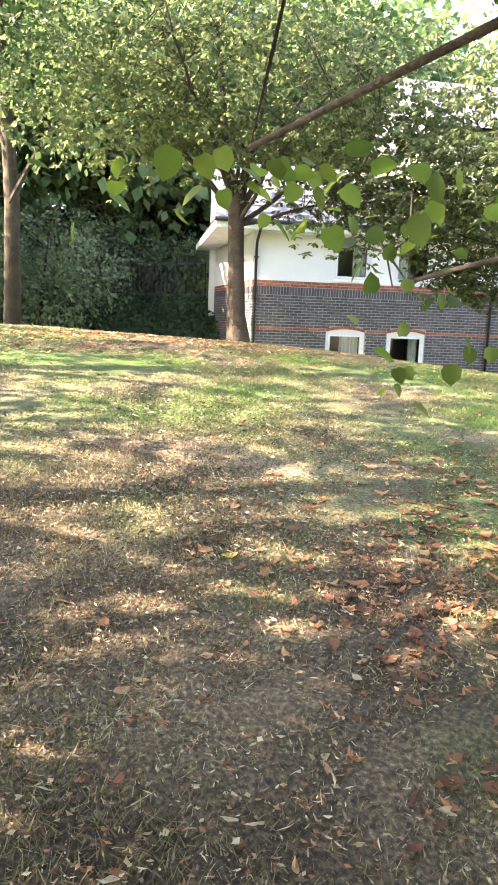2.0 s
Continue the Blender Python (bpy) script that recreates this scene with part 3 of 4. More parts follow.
def recess():
    """The balcony in the recess and the porch under it."""
    w = wall("wall_recess_back", 1.4, -1, 10.4, 0.3, [], pose(RIGHT - 0.1, 22.6, 0), MORTAR, "brick back wall of the recess")
    lay(w, courses(0, 1.4, 2.5, 10.3, RED_BRICK))
    r = wall("wall_recess_west", 5.4, -1, 6.6, 0.3, [], pose(RIGHT, FRONT, 0, 0, 0, 90), MORTAR, "brick return wall of the recess")
    lay(r, courses(0, 5.4, -0.9, 2.5, BLUE_BRICK) + courses(0, 5.4, 2.505, 6.6, RED_BRICK))
    bal = thing("balcony", "small balcony with dark metal railings and a concrete edge", "balcony")
    part("slab", box(RIGHT, TX0, 19.93, 22.6, 2.82, 3.0, bevel=0.01), CONCRETE, bal)
    part("top_rail", box(RIGHT, TX0, 19.93, 19.98, 4.08, 4.13), STEEL, bal)
    part("bottom_rail", box(RIGHT, TX0, 19.935, 19.975, 3.08, 3.12), DARK_PAINT, bal)
    part("post", box(TX0 - 0.07, TX0 - 0.01, 19.92, 19.98, 2.85, 4.12), STEEL, bal)
    for i in range(11):
        x = RIGHT + 0.06 + i * 0.105
        part("baluster", box(x, x + 0.016, 19.945, 19.961, 3.12, 4.08), DARK_PAINT, bal)
    inner = wall("wall_porch_east", 3.4, -1, 2.4, 0.2, [], pose(PIER + 0.03, TY + 0.5 + 3.4, 0, 0, 0, -90), MORTAR, "dark brick wall beside the porch stairs")
    lay(inner, courses(0, 3.4, -0.9, 2.4, BLUE_BRICK))
    tagged(part("wall_porch_back", box(RIGHT, 15.5, 22.75, 22.95, -1, 2.9), BLUE_BRICK), "back wall of the porch", "wall", kind="structure")
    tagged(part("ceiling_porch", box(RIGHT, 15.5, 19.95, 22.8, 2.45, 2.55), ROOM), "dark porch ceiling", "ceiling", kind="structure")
    # Added cover, not seen: shuts out light above the steps.
    tagged(part("ceiling_stairs", box(TX0 + 0.02, 15.5, TY + 0.302, 19.948, 1.95, 2.02), ROOM), "added ceiling that keeps light off the porch steps", "ceiling", kind="structure")
    tagged(part("wall_tower_north", box(TX0, TX1, TY + 6.0, TY + 6.2, -1, 13.5), MORTAR), "plain north wall of the stair tower", "wall", kind="structure")
    st = thing("stairs", "grey concrete steps rising inside the brick porch", "stairs", kind="structure")
    for i in range(9):
        part("step", box(14.5, 15.3, 19.8 + i * 0.27, 22.7, -0.7 + i * 0.18, -0.52 + i * 0.18, bevel=0.008), CONCRETE, st)
    hr = thing("stair_handrail", "steel handrail with bars beside the porch steps", "handrail")
    part("rail", tube([(14.46, 19.74, -0.68), (14.46, 19.74, 0.2), (14.46, 19.8, 0.3), (14.46, 20.2, 0.62), (14.46, 21.4, 1.42)], 0.024, 10), STEEL, hr)
    part("rail", tube([(14.46, 19.82, 0.05), (14.46, 20.2, 0.4), (14.46, 21.4, 1.2)], 0.018, 8), STEEL, hr)
    for i in range(9):
        y = 19.82 + i * 0.13
        part("bar", tube([(14.46, y, -0.7), (14.46, y, 0.06 + i * 0.085)], 0.009, 6), DARK_PAINT, hr)
    gate = thing("bin_store_gate", "dark slatted timber gate beside the steps", "gate")
    for i in range(8):
        part("board", box(13.32 + i * 0.115, 13.42 + i * 0.115, 20.6, 20.63, -0.66, 0.45, bevel=0.004), WOOD, gate)
    part("ledge", box(13.32, 14.23, 20.63, 20.66, -0.4, -0.3), WOOD, gate)
    part("ledge", box(13.32, 14.23, 20.63, 20.66, 0.15, 0.25), WOOD, gate)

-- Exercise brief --
Exclude the pictures, and transcribe all of the material exactly.

-- Exercise response --
2.0 s
Continue the Blender Python (bpy) script that recreates this scene with part 3 of 4. More parts follow.
def recess():
    """The balcony in the recess and the porch under it."""
    w = wall("wall_recess_back", 1.4, -1, 10.4, 0.3, [], pose(RIGHT - 0.1, 22.6, 0), MORTAR, "brick back wall of the recess")
    lay(w, courses(0, 1.4, 2.5, 10.3, RED_BRICK))
    r = wall("wall_recess_west", 5.4, -1, 6.6, 0.3, [], pose(RIGHT, FRONT, 0, 0, 0, 90), MORTAR, "brick return wall of the recess")
    lay(r, courses(0, 5.4, -0.9, 2.5, BLUE_BRICK) + courses(0, 5.4, 2.505, 6.6, RED_BRICK))
    bal = thing("balcony", "small balcony with dark metal railings and a concrete edge", "balcony")
    part("slab", box(RIGHT, TX0, 19.93, 22.6, 2.82, 3.0, bevel=0.01), CONCRETE, bal)
    part("top_rail", box(RIGHT, TX0, 19.93, 19.98, 4.08, 4.13), STEEL, bal)
    part("bottom_rail", box(RIGHT, TX0, 19.935, 19.975, 3.08, 3.12), DARK_PAINT, bal)
    part("post", box(TX0 - 0.07, TX0 - 0.01, 19.92, 19.98, 2.85, 4.12), STEEL, bal)
    for i in range(11):
        x = RIGHT + 0.06 + i * 0.105
        part("baluster", box(x, x + 0.016, 19.945, 19.961, 3.12, 4.08), DARK_PAINT, bal)
    inner = wall("wall_porch_east", 3.4, -1, 2.4, 0.2, [], pose(PIER + 0.03, TY + 0.5 + 3.4, 0, 0, 0, -90), MORTAR, "dark brick wall beside the porch stairs")
    lay(inner, courses(0, 3.4, -0.9, 2.4, BLUE_BRICK))
    tagged(part("wall_porch_back", box(RIGHT, 15.5, 22.75, 22.95, -1, 2.9), BLUE_BRICK), "back wall of the porch", "wall", kind="structure")
    tagged(part("ceiling_porch", box(RIGHT, 15.5, 19.95, 22.8, 2.45, 2.55), ROOM), "dark porch ceiling", "ceiling", kind="structure")
    # Added cover, not seen: shuts out light above the steps.
    tagged(part("ceiling_stairs", box(TX0 + 0.02, 15.5, TY + 0.302, 19.948, 1.95, 2.02), ROOM), "added ceiling that keeps light off the porch steps", "ceiling", kind="structure")
    tagged(part("wall_tower_north", box(TX0, TX1, TY + 6.0, TY + 6.2, -1, 13.5), MORTAR), "plain north wall of the stair tower", "wall", kind="structure")
    st = thing("stairs", "grey concrete steps rising inside the brick porch", "stairs", kind="structure")
    for i in range(9):
        part("step", box(14.5, 15.3, 19.8 + i * 0.27, 22.7, -0.7 + i * 0.18, -0.52 + i * 0.18, bevel=0.008), CONCRETE, st)
    hr = thing("stair_handrail", "steel handrail with bars beside the porch steps", "handrail")
    part("rail", tube([(14.46, 19.74, -0.68), (14.46, 19.74, 0.2), (14.46, 19.8, 0.3), (14.46, 20.2, 0.62), (14.46, 21.4, 1.42)], 0.024, 10), STEEL, hr)
    part("rail", tube([(14.46, 19.82, 0.05), (14.46, 20.2, 0.4), (14.46, 21.4, 1.2)], 0.018, 8), STEEL, hr)
    for i in range(9):
        y = 19.82 + i * 0.13
        part("bar", tube([(14.46, y, -0.7), (14.46, y, 0.06 + i * 0.085)], 0.009, 6), DARK_PAINT, hr)
    gate = thing("bin_store_gate", "dark slatted timber gate beside the steps", "gate")
    for i in range(8):
        part("board", box(13.32 + i * 0.115, 13.42 + i * 0.115, 20.6, 20.63, -0.66, 0.45, bevel=0.004), WOOD, gate)
    part("ledge", box(13.32, 14.23, 20.63, 20.66, -0.4, -0.3), WOOD, gate)
    part("ledge", box(13.32, 14.23, 20.63, 20.66, 0.15, 0.25), WOOD, gate)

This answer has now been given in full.